Chico State welcomes teachers from across the world


Photo taken Sep. 25 by Heather Hacking.

Theophile Dusenge of Rwanda, Esra Poyraz of Turkey, Tin Nguyen of Vietnam, Tracy-Lee Edwards of Saouth Africa, Marina Yurovskaya of Russia, Bassanio Gumpo of Zimbabwe, Ousmane Ba of Burkina Faso, Jimena Sanchez of Equador, Sachin Paul of Bangladesh; Bridget Awaadem of Ghana, Ivannia Arias Zuniga of Costa Rica, Day Iamprae of Thailand, Clement Nyirenda of Malawi, Nurul Faznur of Malaysia, and Praew Polkaew of Thailand visiting CSU Chico as part of the Fulbright program for cultural and educational exchange.

Chico State welcomed 16 teachers from across the globe for a six-week exchange of cultures and ideas.

The teachers arrived in Chico from 15 different countries as a part of the Fulbright Teaching Excellence and Achievement program on Sep 14.

The Fulbright program is funded by the Education and Cultural Affairs Department of the U.S. Department of State and the IREX organization. IREX, a global leadership-based developmental and education program, has been selective in choosing which universities receive the contract to host teachers. Chico State is one of the few the program works with regularly.

Tracy-Lee Edwards, from South Africa, said that everyone in the program wants to change society through teaching. She hopes to ensure equality in education by decolonizing the education system.

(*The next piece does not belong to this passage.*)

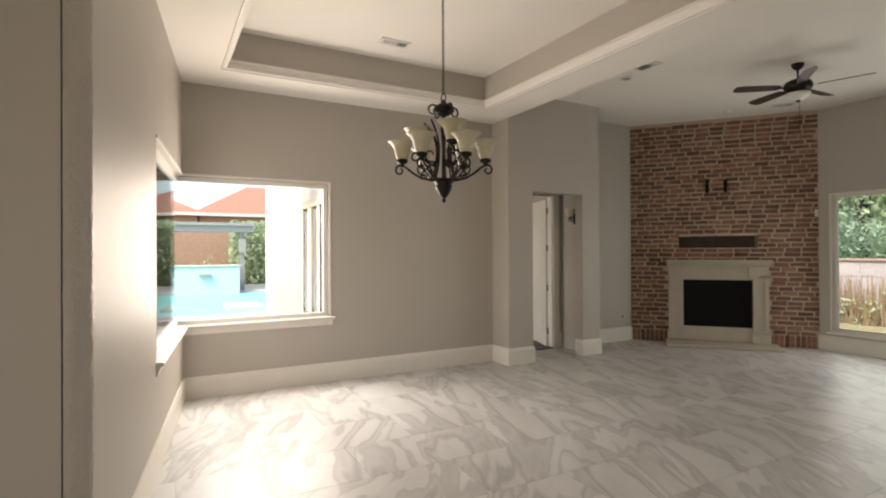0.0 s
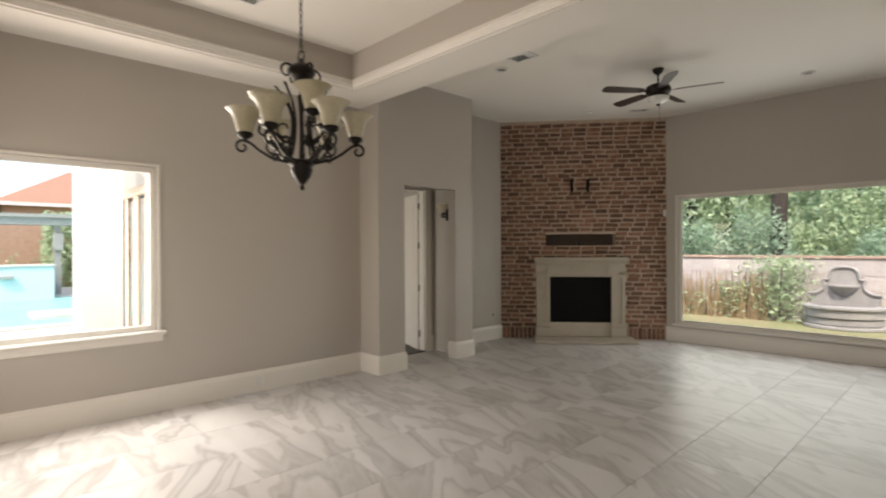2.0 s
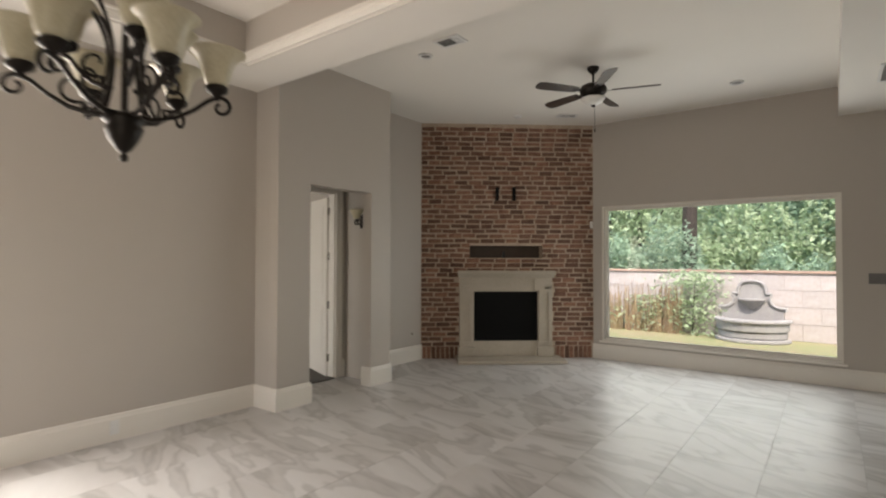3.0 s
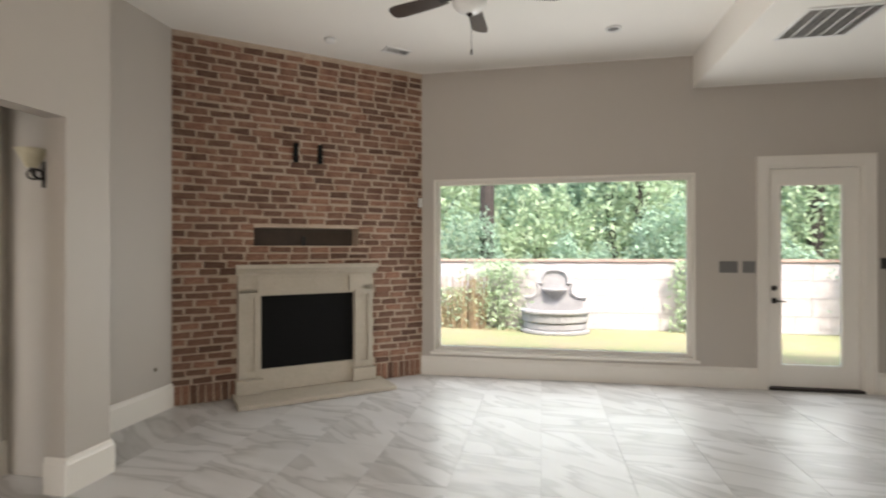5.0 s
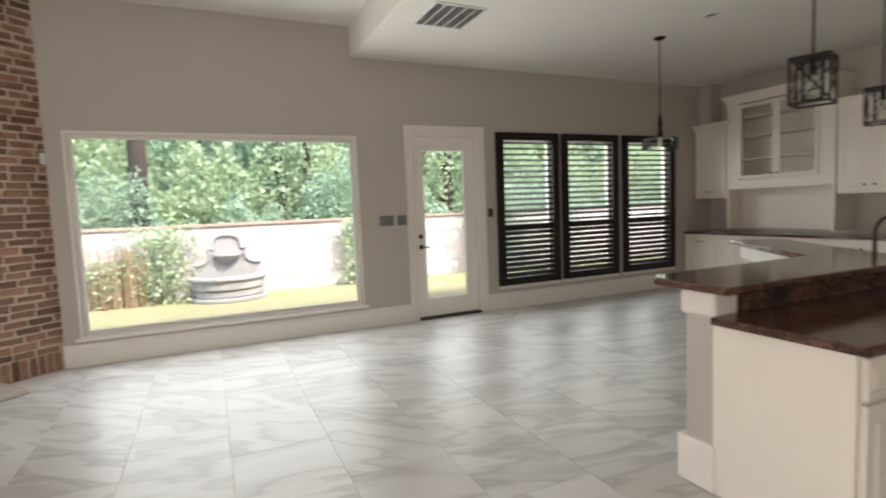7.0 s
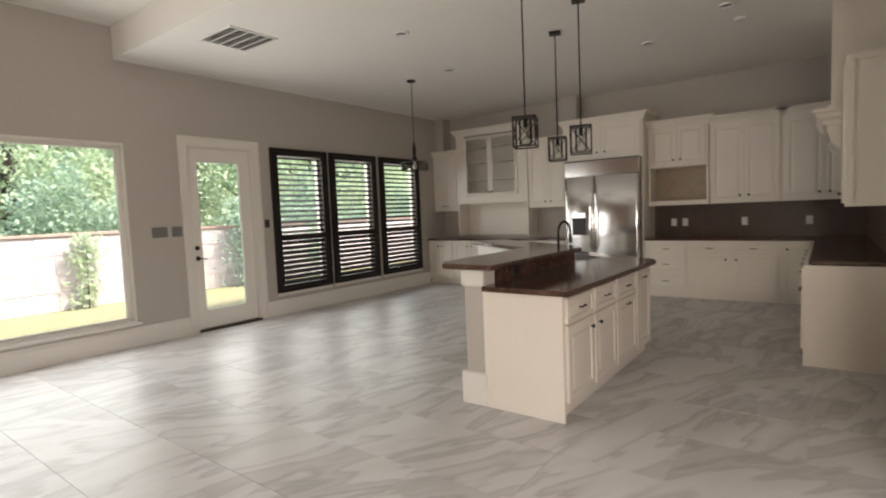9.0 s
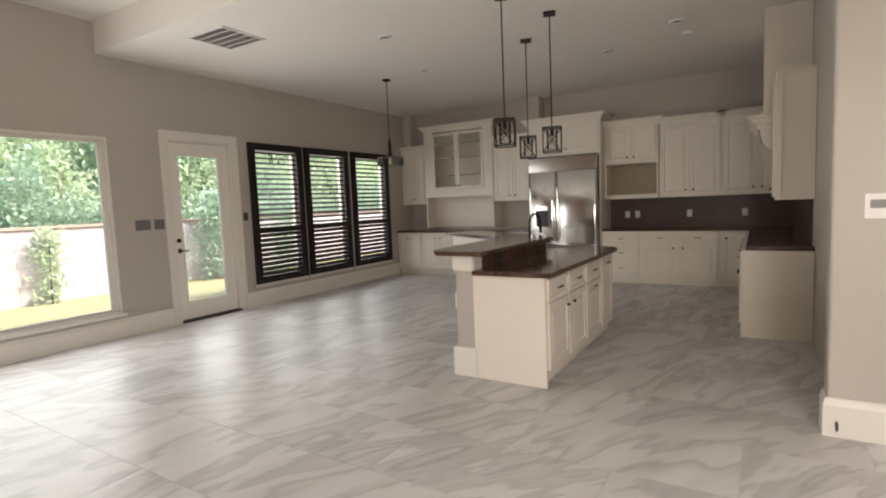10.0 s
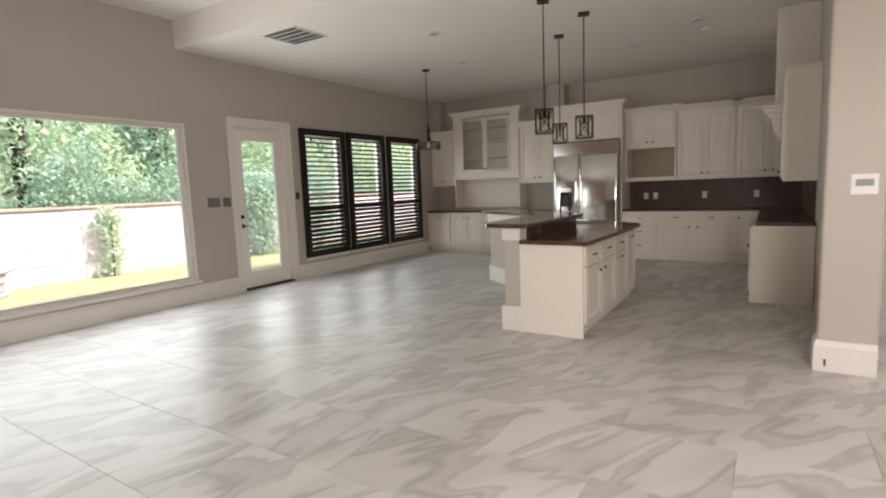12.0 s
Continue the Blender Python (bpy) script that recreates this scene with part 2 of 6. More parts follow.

Tracy-Lee Edwards, a teacher from South Africa here at CSU Chico with the Fulbright program for cultural exchange. Photo taken Sep. 24 by Ava Norgrove

When Edwards found out about the program, she realized it was an opportunity to expand her worldview and her teaching skills. She said that collaborating with people from differing cultures on topics like race and sexuality has given her important new skills to take back to her own classroom. 

Falah Wannas, from Iraq, said that seeing the dynamics between teacher and student in inquiry-based learning was eye opening. He is passionate about continuously learning more about the world and how education shapes future generations. He felt that this ultimately creates a better world for us all.

Falah Wannas, a teacher from Iraq here at CSU Chico with the Fulbright program for cultural exchange. Photo taken Sep. 24 by Ava Norgrove.

A majority of the 16 educators in the program teach English, and this became a common ground for them. They felt that the English classroom was not just a space for the subject to be taught, but also a communal space where social change could happen.

“We’re all teachers from around the globe,” Wannas said. “We teach the same subject around the world in order to change the reality of the world. No one is bigger, no one is smaller.”

Edwards was afraid when she arrived in America that she would have a hard time finding common ground with the diverse group. She was shocked to find that she felt an instant connection to the other teachers despite stark language and culture barriers.

“When you have like-minded people in a room the language barrier dissipates,” Edwards said. “We all have this common goal of making the world a better place using education.”

Edwards and Wannas see education as a lifestyle, not a job. They view teaching as a lifelong commitment to work with the youth of the world to build a more kind and equal society for all.

The Fulbright program is a space of inspiration and hope for the teachers in their goal to make this dream a reality.

Edwards said. “We all can’t wait to go back to our countries and do something amazing.” 

Applying and being accepted into the program is no easy feat. The process is long and arduous, taking nearly a year to complete and filled with rigorous self-reflection, testing and interview rounds.

Wannas talked about the hours of testing, elimination rounds and more testing that he went through to come here. He just wanted to make it here, he said, and to learn and grow and become a better teacher for his students.

The majority of the visiting teachers had been waiting since 2019 for acceptance into the program after COVID-19 brought the world to a screeching halt. 

“A lot of us had given up and felt like it was never going to happen, we weren’t part of this program,” Edwards said. “We never thought it would really happen.”

Charles Zartman, a professor at Chico State and the director for The Center for Bilingual/Multicultural Studies and International Training Programs, has been teaching since 1975. He began with a Latinx-focused program at a high school on the U.S.-Mexico border.

Surrounded by so much diversity and differing culture from his own, he saw just how important this field was. He dedicated the rest of his career to training the leaders of cultural programs and working to foster the celebration of diversity in education.

Zartman said he was inspired by the visiting teachers.

“They’ve all been selected for a reason and that’s because they’re truly bright lights in their respective countries,” he said. “It’s such a joy to be around such capable, thoughtful, wonderful people.”

Heather Hacking, program manager for International Training at Chico State and acting host for the group, has organized excursions and cultural trips in places like San Francisco and Fort Bragg. 

She hopes to share with them a small part of the home she has come to love here in California.

“There’s never a better time in the world to have a better understanding of each other and to bridge cultural gaps, maybe now more than ever,” Hacking said.